C’est une idée envisageable, nous allons nous y atteler, les machines aujourd’hui pratiquent l’impression linéaire, les rouleaux de tissu remplaceront les rames de
papier, les romans transformés en tabliers scolaires (pour la famille au grand complet), essais des pulls à col roulé, pyjamas psychanalytiques, caraco à rimes croisées (ca /ra/ co), tee-shirts
manches libres, haires philosophiques, impers classiques sur lesquels le temps glisse, zip des nouvelles-éclair, chaussettes pornographiques (« Ne tombent jamais ! »), pantalons de
velours policier, robes de chambre aux revers dramatiques, soutiens-gorge pour les fêtes mammaires (fer à repasser offert), moufles pamphlets – strings haïkus ? – doublures testimoniales,
mouchoirs jetables avec l’intrigue, expé boutons de manchettes, ceintures de cuir autofictionnel, drames de plage avant noyade + la passementerie habituelle de la littérature papier. À lire
réciprochement dans les transports bondés.

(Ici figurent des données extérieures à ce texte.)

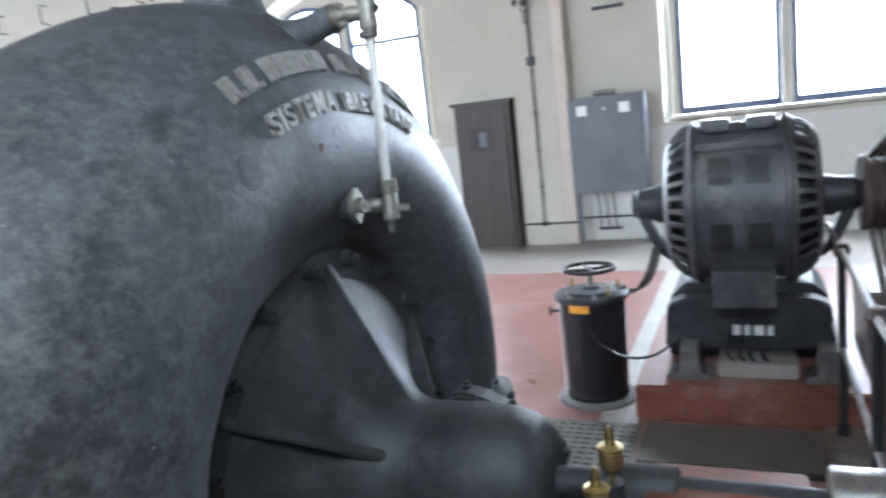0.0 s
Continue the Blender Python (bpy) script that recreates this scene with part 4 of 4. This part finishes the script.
# ---------- along the north wall ----------
door = root("wooden_locker", (-0.9, 9.6, 0), "tall dark wooden cupboard door with small barred window", "cupboard")
part("carcass", box(-1.3, -0.5, 9.5, NORTH - 0.006, 0.003, 2.0), M_WOODD, door, bevel=0.006)
part("cornice", box(-1.34, -0.46, 9.46, NORTH - 0.006, 2.003, 2.05), M_WOODD, door, bevel=0.006)
part("door_leaf", box(-1.22, -0.56, 9.47, 9.498, 0.08, 1.95), M_WOODD, door, bevel=0.004)
part("window_opening", box(-1.08, -0.76, 9.46, 9.469, 1.38, 1.68), M_STEELDARK, door, "dark small window")
part("notice", box(-0.95, -0.84, 9.452, 9.459, 1.43, 1.63), M_GREYCAB, door, "pale notice behind the window")
for hz in (0.9, 1.25):
    part("rail", box(-1.2, -0.58, 9.458, 9.469, hz, hz + 0.07), M_WOODD, door)
cab = root("switch_cabinet", (0.75, 9.6, 0.7), "grey steel switch cabinet with two meters on legs", "cabinet")
part("body", box(0.3, 1.27, 9.48, NORTH - 0.002, 0.7, 1.93), M_GREYCAB, cab, bevel=0.006)
part("door", box(0.33, 1.24, 9.462, 9.478, 0.73, 1.9), M_GREYCAB, cab, bevel=0.004)
for mx in (0.42, 0.96):
    part("meter", box(mx, mx + 0.13, 9.445, 9.46, 1.7, 1.83), M_WHITE, cab, "white meter face", bevel=0.003)
part("lamp", lathe([(0.0, 0.02), (0.02, 0.018), (0.025, 0.0)], (0.77, 9.46, 1.77), (0, -1, 0), 20), M_STEEL, cab)
for lx in (0.33, 1.2):
    part("leg", box(lx, lx + 0.05, 9.52, 9.57, 0.003, 0.698), M_GREYCAB, cab)
part("top_insulators", box(0.62, 0.9, 9.6, 9.66, 1.932, 1.96), M_IRON, cab)
for k in range(6):
    part("insulator", rod((0.64 + k * 0.048, 9.62, 1.955), (0.64 + k * 0.048, 9.62, 2.01), 0.012, seg=10), M_IRON, cab)
for k in range(3):
    part("cable", hose([(0.56 + 0.1 * k, 9.68, 0.7), (0.58 + 0.1 * k, 9.69, 0.5), (0.6 + 0.1 * k, 9.68, 0.2)], 0.01, 8), M_IRON, cab)
part("cable_clamp", box(0.56, 0.86, 9.66, 9.7, 0.17, 0.2), M_IRON, cab)
plate_sign = root("wall_plate", (0.8, NORTH, 3.02), "small dark fitting on the wall", "fitting")
part("bar", box(0.65, 1.05, NORTH - 0.05, NORTH, 3.02, 3.06), M_IRON, plate_sign)


def sconce(px):
    s = root("wall_bracket", (px, 9.6, 2.5), "dark wrought iron wall bracket with conduit and small lamp", "bracket", "wall brackets on the pilasters")
    y = NORTH - 0.22
    part("upright", rod((px, y, 2.55), (px, y, 3.42), 0.016, seg=10), M_IRON, s)
    part("scroll", hose([(px, y, 3.42), (px, y - 0.012, 3.47), (px, y - 0.045, 3.48), (px, y - 0.06, 3.45), (px, y - 0.04, 3.43)], 0.011, 8, smooth_steps=4), M_IRON, s)
    part("arm", rod((px, y, 3.32), (px, y - 0.54, 3.32), 0.012, seg=8), M_IRON, s)
    part("arm", rod((px, y, 3.12), (px, y - 0.28, 3.12), 0.01, seg=8), M_IRON, s)
    part("arm", rod((px, y, 2.97), (px, y - 0.15, 2.97), 0.01, seg=8), M_IRON, s)
    part("brace", rod((px, y - 0.28, 3.12), (px, y - 0.28, 3.32), 0.01, seg=8), M_IRON, s)
    part("brace", rod((px, y - 0.15, 2.97), (px, y - 0.15, 3.12), 0.01, seg=8), M_IRON, s)
    part("rosette", lathe([(0, -0.055), (0.045, 0), (0, 0.055)], (px, y - 0.14, 3.22), (0, 0, 1), 4), M_IRON, s)
    part("lamp", lathe([(0.0, -0.2), (0.012, -0.19), (0.034, -0.15), (0.03, -0.12), (0.014, -0.1), (0.01, 0.0), (0.0, 0.0)], (px, y - 0.53, 3.32), (0, 0, 1), 16), M_IRON, s, smooth=True)
    part("junction_box", box(px - 0.05, px + 0.05, y - 0.03, y + 0.03, 2.43, 2.55), M_IRON, s, bevel=0.008)
    part("conduit", rod((px, y + 0.01, 0.3), (px, y + 0.01, 2.43), 0.014, seg=8), M_IRON, s)
    part("conduit", rod((px - 0.45, y + 0.01, 0.3), (px + 0.5, y + 0.01, 0.3), 0.014, seg=8), M_IRON, s)
    part("conduit_tee", lathe([(0.0, -0.05), (0.03, -0.04), (0.03, 0.04), (0, 0.05)], (px, y + 0.005, 0.3), (1, 0, 0), 14), M_IRON, s)
    for z in (0.8, 1.3, 1.8):
        part("clip", box(px - 0.025, px + 0.025, y, y + 0.03, z, z + 0.03), M_IRON, s)


for px in (-12.35, -6.3, -0.165):
    sconce(px)
part_run = root("wall_conduit", (1.5, NORTH, 0.33), "thin dark conduit along the wall", "conduit")
part("conduit", rod((0.3, NORTH - 0.05, 0.33), (1.3, NORTH - 0.05, 0.33), 0.013, seg=8), M_IRON, part_run)
run2 = root("wall_cable", (-3, NORTH, 0.62), "thin dark cable run low along the wall", "cable")
part("cable", rod((-6.0, NORTH - 0.03, 0.62), (-1.35, NORTH - 0.03, 0.62), 0.012, seg=8), M_IRON, run2)

# square iron hooks in a row under the girder
def hook():
    h = root("wall_hook", (0, NORTH, 4.49), "thin square iron bracket on the wall", "hook", "row of wall hooks")
    y = NORTH - 0.16
    part("bar", rod((0, y, 4.34), (0, y, 4.66), 0.011, seg=8), M_IRON, h)
    for z in (4.34, 4.66):
        part("arm", rod((0, y, z), (0.0, NORTH, z), 0.011, seg=8), M_IRON, h)
    return h


h0 = hook()
for k in range(-11, 8):
    x = -5.62 + 1.145 * k
    if k == -11:
        h0.matrix_world = Matrix.Translation((x, NORTH, 4.49))
    else:
        copy_thing(h0, Matrix.Translation((x, NORTH, 4.49)))

for sx in (-7.35, -6.45):
    stub = root("wall_stub", (sx, NORTH, 4.3), "short dark iron stub sticking out of the wall", "stub", "stubs beside the hooks")
    part("pin", rod((sx, NORTH + 0.01, 4.36), (sx + 0.03, NORTH - 0.2, 4.31), 0.022, 0.03, 10), M_IRON, stub, smooth=True)

# cables on insulator pegs above the crane girders
for wall_y, s in ((NORTH - 0.1, -1), (SOUTH + 0.28, 1)):
    bus = root("cable_run", (0, wall_y + s * 0.15, 5.9), "black cables on iron pegs above the crane girder", "cable", "cable runs over the girders")
    for k in range(3):
        part("cable", rod((WEST, wall_y + s * 0.12, 5.82 + 0.05 * k), (EAST, wall_y + s * 0.12, 5.82 + 0.05 * k), 0.012, seg=6), M_BLACK, bus)
    for k in range(22):
        x = -22 + k * 1.3
        part("peg", hose([(x, wall_y, 6.14), (x, wall_y + s * 0.14, 6.14), (x, wall_y + s * 0.14, 5.76), (x, wall_y, 5.76)], 0.009, 6, smooth_steps=2), M_IRON, bus)
        for j in range(4):
            part("insulator", lathe([(0.0, -0.014), (0.017, -0.008), (0.02, 0.0), (0.014, 0.012), (0.0, 0.014)], (x, wall_y + s * 0.14, 5.97 + 0.045 * j), (0, 0, 1), 8), M_IRON, bus)

# hanging lamps
def hanging_lamp(x, y, z):
    l = root("hanging_lamp", (x, y, z), "white enamel hanging lamp with opal glass globe", "lamp", "hanging lamps")
    part("globe", lathe([(0.0, 0.0), (0.06, 0.012), (0.1, 0.06), (0.112, 0.12), (0.1, 0.19)], (x, y, z), (0, 0, 1), 32), M_OPAL, l, "opal glass globe", smooth=True)
    part("shade", lathe([(0.23, 0.165), (0.2, 0.2), (0.1, 0.24), (0.06, 0.26), (0.06, 0.25), (0.1, 0.23), (0.2, 0.19)], (x, y, z), (0, 0, 1), 40, closed=True), M_WHITE, l, "white enamel shade", smooth=True)
    part("cap", lathe([(0.065, 0.25), (0.07, 0.3), (0.055, 0.4), (0.03, 0.43), (0.03, 0.5), (0.0, 0.5)], (x, y, z), (0, 0, 1), 24), M_IRON, l, "dark lamp cap", smooth=True)
    part("chain", rod((x, y, z + 0.5), (x, y, 8.22), 0.01, seg=6), M_IRON, l)


hanging_lamp(-3.1, 4.45, 3.48)

# tall pipe behind the pump
tall = root("tall_pipe", (-3.2, 2.26, 0), "tall standing pipe, grey below and rusty brown above", "pipe")
part("lower_length", rod((-3.2, 2.26, 0.0), (-3.2, 2.26, 3.9), 0.075, seg=24), M_IRON, tall, smooth=True)
part("joint", lathe([(0.08, -0.05), (0.13, -0.045), (0.13, -0.01), (0.13, 0.01), (0.13, 0.045), (0.08, 0.05)], (-3.2, 2.26, 3.95), (0, 0, 1), 24), M_STEELDARK, tall, smooth=True)
part("upper_length", rod((-3.2, 2.26, 3.97), (-3.2, 2.26, 7.3), 0.075, seg=24), M_RUSTPIPE, tall, "rusty brown pipe", smooth=True)

for k in range(4):
    a = math.pi / 2 * k + 0.5
    part("bolt", rod((-3.2 + 0.115 * math.cos(a), 2.26 + 0.115 * math.sin(a), 3.87), (-3.2 + 0.115 * math.cos(a), 2.26 + 0.115 * math.sin(a), 4.03), 0.02, seg=6), M_STEELDARK, tall)

# rusty pipework along the south wall
south_pipe = root("wall_pipe", (-5.0, 0.05, 0), "rusty brown pipe with flanges along the south wall", "pipe")
part("long_run", rod((-4.3, 0.03, 4.3), (WEST, 0.03, 4.3), 0.075, seg=20), M_RUSTPIPE, south_pipe, smooth=True)
for fx in (-5.28, -5.33, -11.3):
    part("flange", lathe([(0.076, -0.018), (0.125, -0.018), (0.125, 0.018), (0.076, 0.018)], (fx, 0.03, 4.3), (1, 0, 0), 24), M_STEELDARK, south_pipe, "dark bolted flange")
part("downpipe", rod((-4.25, 0.03, 0.0), (-4.25, 0.03, 4.22), 0.08, seg=20), M_RUSTPIPE, south_pipe, smooth=True)
part("bend", hose([(-4.25, 0.03, 4.2), (-4.255, 0.03, 4.26), (-4.29, 0.03, 4.3), (-4.36, 0.03, 4.3)], 0.086, 18), M_RUSTPIPE, south_pipe, smooth=True)
part("bracket", box(-4.62, -4.26, -0.35, 0.0, 4.13, 4.19), M_STEELDARK, south_pipe)
vent = root("vent_post", (-5.0, 0.05, 0), "slim ochre brown standing pipe bent towards the wall", "pipe")
part("post", hose([(-5.0, 0.04, 0.0), (-5.0, 0.04, 2.2), (-5.0, 0.04, 4.5), (-5.0, 0.03, 4.6), (-5.01, -0.04, 4.66), (-5.02, -0.2, 4.66), (-5.02, -0.36, 4.66)], 0.042, 14), M_OCHRE, vent, smooth=True)
part("collar", lathe([(0.043, -0.04), (0.058, -0.035), (0.058, 0.035), (0.043, 0.04)], (-5.0, 0.04, 4.05), (0, 0, 1), 18), M_STEELDARK, vent)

– Notre fortune est faite, nous changeons de support, se dit le petit éditeur. Le livre textile vient d’arriver dans les boutiques de fringues et les
supermarchés.
Il nous semble qu’il y a peu d’œuvres où le langage soit aussi simplement et aussi directement mis en cause, où il frise d’aussi près la catastrophe pour enfin se
sauver par la raison même qui provoquait sa ruine. Rien de plus rapide, de plus décisif que ce drame ironique des mots. Enchantée par la cadence, la langue se défait, perd le sens par lequel elle
s’unissait à la durée, perd les moyens de son pouvoir, abandonne ses ressorts syntaxiques, n’est qu’un vacarme de pièces déréglées qui ne s’enchaînent plus et qui tombent. Mais, sous la même
influence stupéfiante, de ces débris de mots renaissent un autre langage et une autre composition.
– C’était avant la tendance blanc sur blanc de Blanchot, se dit le petit éditeur qui en avait soupé des grandes œuvres et des grands écrivains. Mais allez tout de
même voir de près de qui il est question dans ce moment d’enchantement critique (Faux pas (1943), Gallimard, 2001, p.162). Peut-être serez-vous surpris.